__Entries shown__:
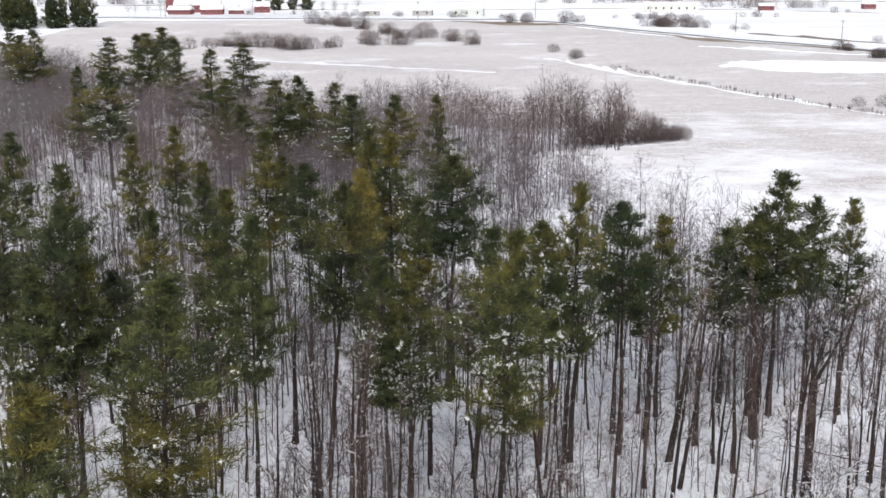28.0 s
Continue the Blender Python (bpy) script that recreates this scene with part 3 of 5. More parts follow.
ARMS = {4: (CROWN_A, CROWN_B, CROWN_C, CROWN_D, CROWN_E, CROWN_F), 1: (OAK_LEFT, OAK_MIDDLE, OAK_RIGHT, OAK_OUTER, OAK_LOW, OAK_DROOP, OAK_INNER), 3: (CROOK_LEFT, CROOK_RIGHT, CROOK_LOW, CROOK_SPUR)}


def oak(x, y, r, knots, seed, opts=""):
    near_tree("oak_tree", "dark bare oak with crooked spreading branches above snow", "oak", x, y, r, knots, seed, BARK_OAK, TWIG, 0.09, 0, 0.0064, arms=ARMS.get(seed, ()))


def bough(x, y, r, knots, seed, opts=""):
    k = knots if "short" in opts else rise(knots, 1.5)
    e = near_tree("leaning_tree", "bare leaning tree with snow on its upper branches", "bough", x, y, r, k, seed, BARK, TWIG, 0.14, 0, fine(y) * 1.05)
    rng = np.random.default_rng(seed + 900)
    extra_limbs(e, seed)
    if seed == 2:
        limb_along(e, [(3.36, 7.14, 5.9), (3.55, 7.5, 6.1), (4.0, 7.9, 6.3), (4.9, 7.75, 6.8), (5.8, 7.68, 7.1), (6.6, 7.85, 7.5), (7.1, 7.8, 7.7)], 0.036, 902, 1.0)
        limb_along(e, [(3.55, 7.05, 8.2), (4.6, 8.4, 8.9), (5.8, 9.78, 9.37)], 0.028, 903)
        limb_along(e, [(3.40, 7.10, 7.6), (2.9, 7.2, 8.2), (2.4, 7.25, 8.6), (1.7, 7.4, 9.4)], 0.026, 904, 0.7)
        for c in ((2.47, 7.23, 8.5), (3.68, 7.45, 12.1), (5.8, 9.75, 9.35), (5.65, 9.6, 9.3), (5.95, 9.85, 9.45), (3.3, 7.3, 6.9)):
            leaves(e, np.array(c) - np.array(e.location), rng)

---

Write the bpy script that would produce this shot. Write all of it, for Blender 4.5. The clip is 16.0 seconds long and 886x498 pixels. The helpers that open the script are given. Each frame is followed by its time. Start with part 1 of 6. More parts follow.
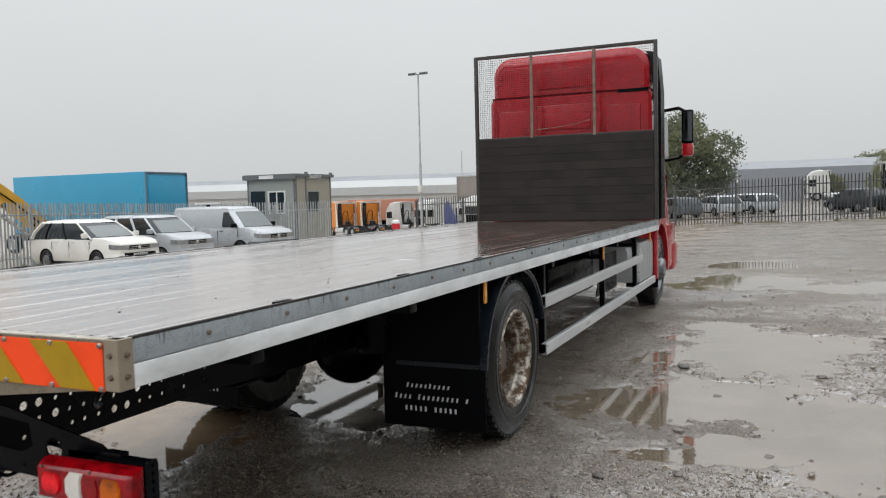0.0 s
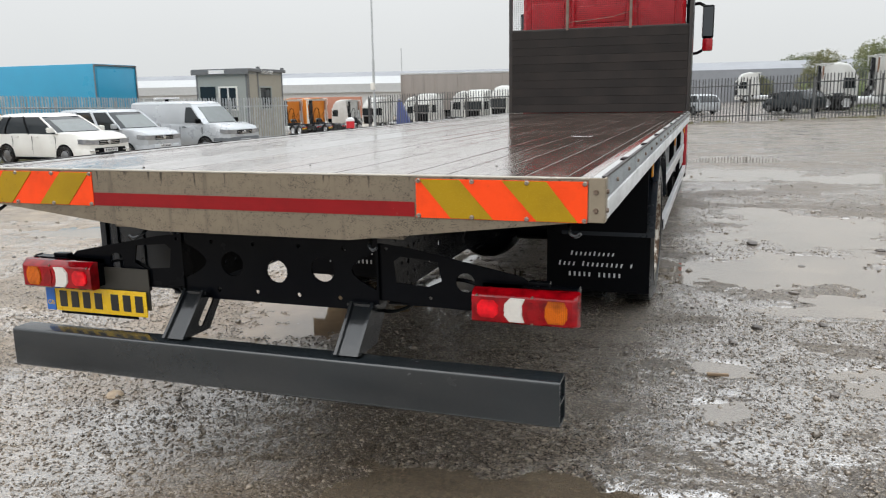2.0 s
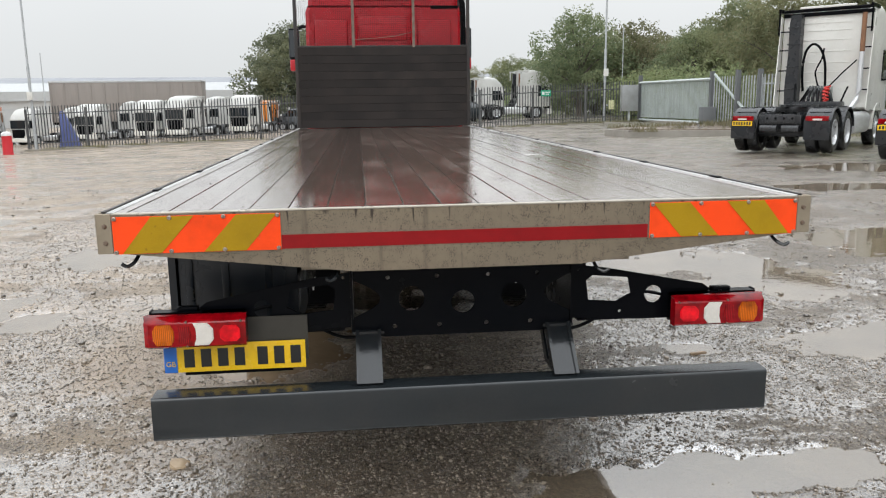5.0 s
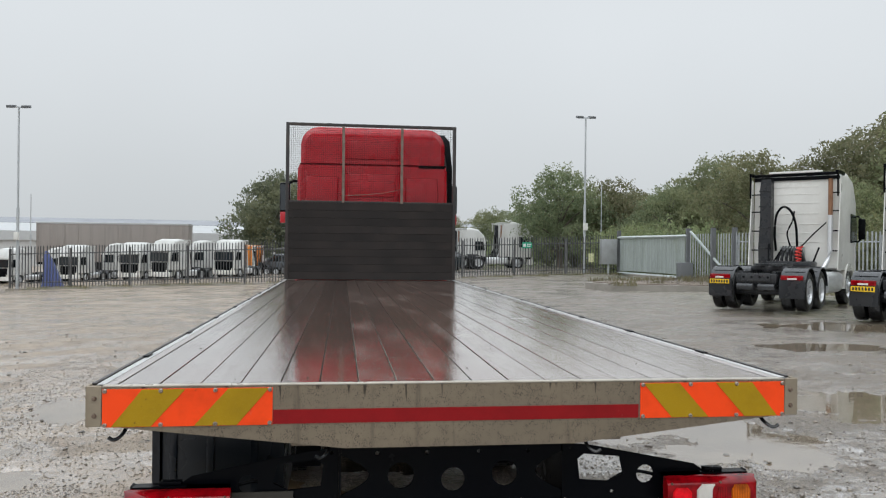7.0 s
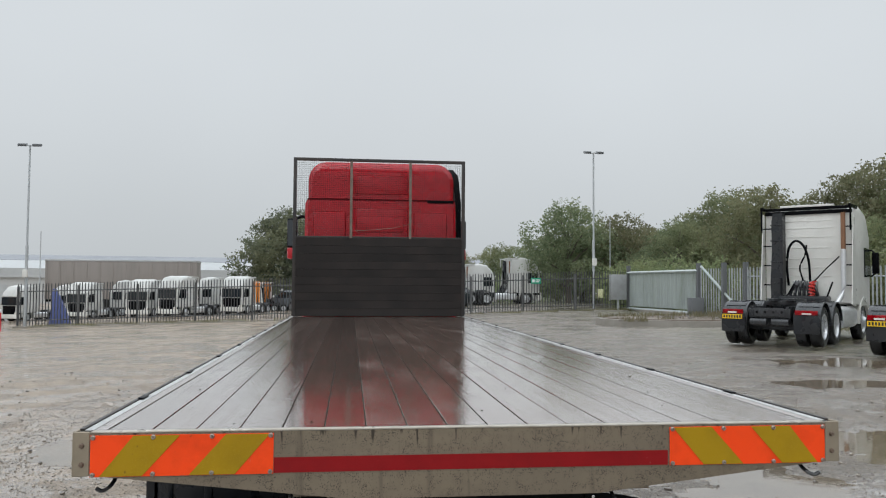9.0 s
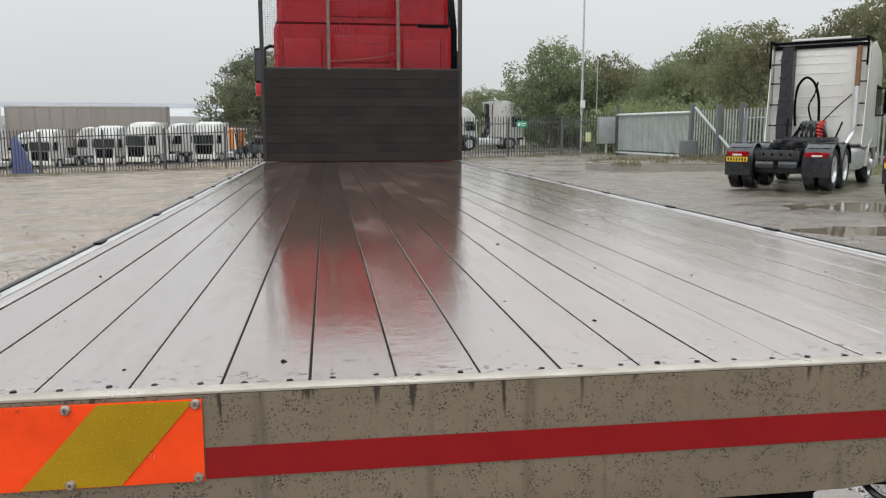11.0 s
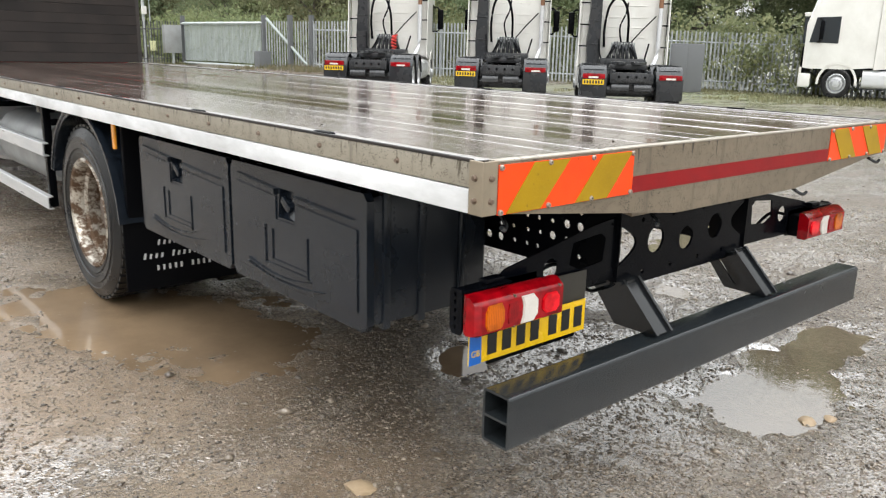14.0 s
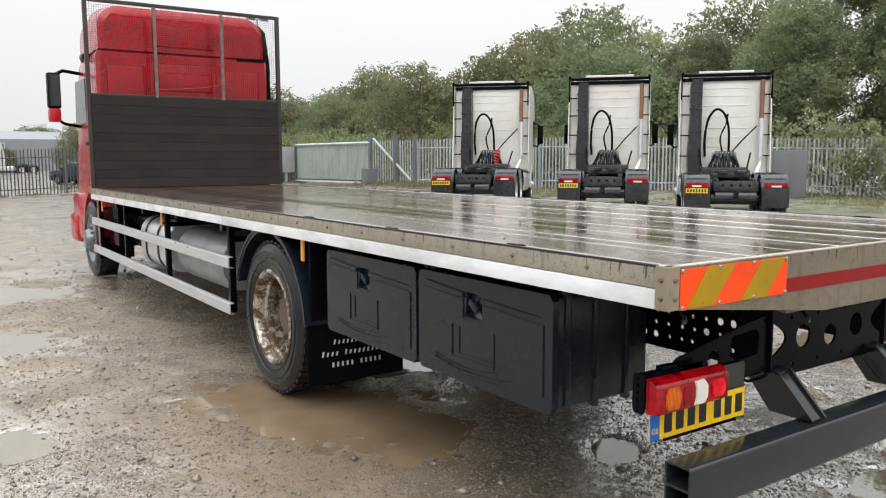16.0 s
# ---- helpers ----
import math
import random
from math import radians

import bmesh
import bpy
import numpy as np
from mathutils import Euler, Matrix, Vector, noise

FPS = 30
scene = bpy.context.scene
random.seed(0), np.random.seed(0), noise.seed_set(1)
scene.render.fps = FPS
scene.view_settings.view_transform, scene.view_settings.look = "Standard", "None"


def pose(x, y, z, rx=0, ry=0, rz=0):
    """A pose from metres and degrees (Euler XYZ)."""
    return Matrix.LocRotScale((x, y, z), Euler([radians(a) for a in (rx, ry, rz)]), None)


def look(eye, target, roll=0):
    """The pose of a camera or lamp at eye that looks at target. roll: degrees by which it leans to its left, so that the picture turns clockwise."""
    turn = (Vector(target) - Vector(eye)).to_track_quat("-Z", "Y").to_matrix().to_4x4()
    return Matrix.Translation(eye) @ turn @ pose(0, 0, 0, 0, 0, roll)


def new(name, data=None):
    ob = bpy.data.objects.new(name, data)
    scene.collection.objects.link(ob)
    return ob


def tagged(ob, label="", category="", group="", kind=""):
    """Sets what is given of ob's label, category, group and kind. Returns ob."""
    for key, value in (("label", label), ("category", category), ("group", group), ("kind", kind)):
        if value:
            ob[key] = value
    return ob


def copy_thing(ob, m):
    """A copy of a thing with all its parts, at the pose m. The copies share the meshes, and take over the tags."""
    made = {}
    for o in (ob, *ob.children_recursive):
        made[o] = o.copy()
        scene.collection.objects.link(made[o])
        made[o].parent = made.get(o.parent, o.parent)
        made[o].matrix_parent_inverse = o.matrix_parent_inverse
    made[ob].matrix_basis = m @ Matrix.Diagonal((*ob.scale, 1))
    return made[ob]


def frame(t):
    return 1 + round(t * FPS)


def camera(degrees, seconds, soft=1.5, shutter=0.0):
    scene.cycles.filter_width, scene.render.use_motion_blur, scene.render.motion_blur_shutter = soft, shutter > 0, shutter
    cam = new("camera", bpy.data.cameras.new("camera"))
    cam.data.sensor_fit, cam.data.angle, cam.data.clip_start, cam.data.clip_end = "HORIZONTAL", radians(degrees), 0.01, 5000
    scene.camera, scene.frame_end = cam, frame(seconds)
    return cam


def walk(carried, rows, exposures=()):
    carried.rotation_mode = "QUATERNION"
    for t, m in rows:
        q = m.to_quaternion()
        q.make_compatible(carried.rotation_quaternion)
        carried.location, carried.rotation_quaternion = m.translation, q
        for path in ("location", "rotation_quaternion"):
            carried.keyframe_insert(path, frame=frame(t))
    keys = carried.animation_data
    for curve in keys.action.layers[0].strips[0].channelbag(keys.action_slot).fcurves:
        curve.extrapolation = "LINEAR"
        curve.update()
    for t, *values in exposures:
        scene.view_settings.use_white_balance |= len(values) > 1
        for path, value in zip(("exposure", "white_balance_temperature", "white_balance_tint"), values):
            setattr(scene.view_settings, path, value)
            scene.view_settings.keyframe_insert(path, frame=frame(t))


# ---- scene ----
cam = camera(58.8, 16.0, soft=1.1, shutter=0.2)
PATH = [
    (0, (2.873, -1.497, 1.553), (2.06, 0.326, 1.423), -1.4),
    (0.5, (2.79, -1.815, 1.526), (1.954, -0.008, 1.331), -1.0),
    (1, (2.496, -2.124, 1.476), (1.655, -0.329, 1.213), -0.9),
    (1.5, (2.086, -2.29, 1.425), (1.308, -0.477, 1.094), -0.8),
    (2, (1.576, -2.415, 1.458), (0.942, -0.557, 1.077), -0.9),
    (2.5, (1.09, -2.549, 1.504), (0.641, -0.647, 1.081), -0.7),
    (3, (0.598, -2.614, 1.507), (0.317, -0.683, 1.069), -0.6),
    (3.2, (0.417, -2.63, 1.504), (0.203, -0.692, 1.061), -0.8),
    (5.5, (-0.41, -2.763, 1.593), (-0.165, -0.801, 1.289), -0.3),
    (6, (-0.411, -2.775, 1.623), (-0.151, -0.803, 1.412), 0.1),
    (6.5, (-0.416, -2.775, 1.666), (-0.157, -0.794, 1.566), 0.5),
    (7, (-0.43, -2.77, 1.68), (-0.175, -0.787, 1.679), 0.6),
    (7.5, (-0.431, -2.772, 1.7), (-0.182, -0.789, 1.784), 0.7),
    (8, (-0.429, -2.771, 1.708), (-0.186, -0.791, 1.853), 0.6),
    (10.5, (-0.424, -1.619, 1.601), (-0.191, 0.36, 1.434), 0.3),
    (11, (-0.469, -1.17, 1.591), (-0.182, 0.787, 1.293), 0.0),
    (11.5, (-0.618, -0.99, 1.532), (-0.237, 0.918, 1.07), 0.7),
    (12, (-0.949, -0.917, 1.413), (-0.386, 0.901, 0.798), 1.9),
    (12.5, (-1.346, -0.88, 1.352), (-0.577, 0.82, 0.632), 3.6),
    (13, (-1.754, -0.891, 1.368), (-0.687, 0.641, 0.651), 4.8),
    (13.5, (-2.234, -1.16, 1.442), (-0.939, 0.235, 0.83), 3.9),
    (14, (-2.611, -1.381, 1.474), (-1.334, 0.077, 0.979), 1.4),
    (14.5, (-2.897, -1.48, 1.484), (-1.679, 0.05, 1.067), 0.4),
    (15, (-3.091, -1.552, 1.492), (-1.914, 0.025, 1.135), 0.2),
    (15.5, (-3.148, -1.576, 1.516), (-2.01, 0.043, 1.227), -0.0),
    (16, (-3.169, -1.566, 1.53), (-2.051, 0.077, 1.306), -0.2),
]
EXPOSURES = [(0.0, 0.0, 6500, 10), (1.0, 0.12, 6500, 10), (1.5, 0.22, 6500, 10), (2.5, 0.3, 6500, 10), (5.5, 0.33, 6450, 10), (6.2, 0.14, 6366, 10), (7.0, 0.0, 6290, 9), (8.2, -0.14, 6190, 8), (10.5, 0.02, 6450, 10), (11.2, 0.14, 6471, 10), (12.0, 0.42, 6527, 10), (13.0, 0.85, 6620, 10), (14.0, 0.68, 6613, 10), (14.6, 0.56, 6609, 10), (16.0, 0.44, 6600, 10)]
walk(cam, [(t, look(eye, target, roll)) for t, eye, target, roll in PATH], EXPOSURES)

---

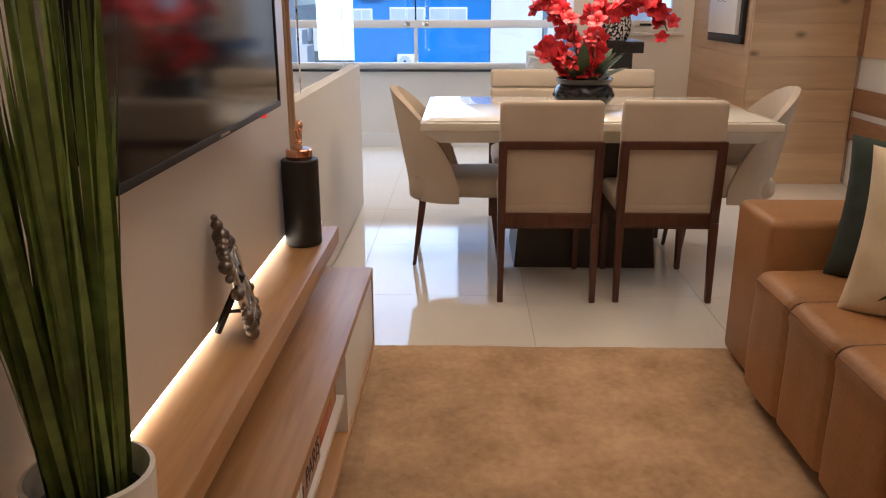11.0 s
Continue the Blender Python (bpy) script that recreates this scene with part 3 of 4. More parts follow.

__Objective__: Each line of the data that includes the word "this" counts once; report the total and nothing more.

__Finished answer__: 3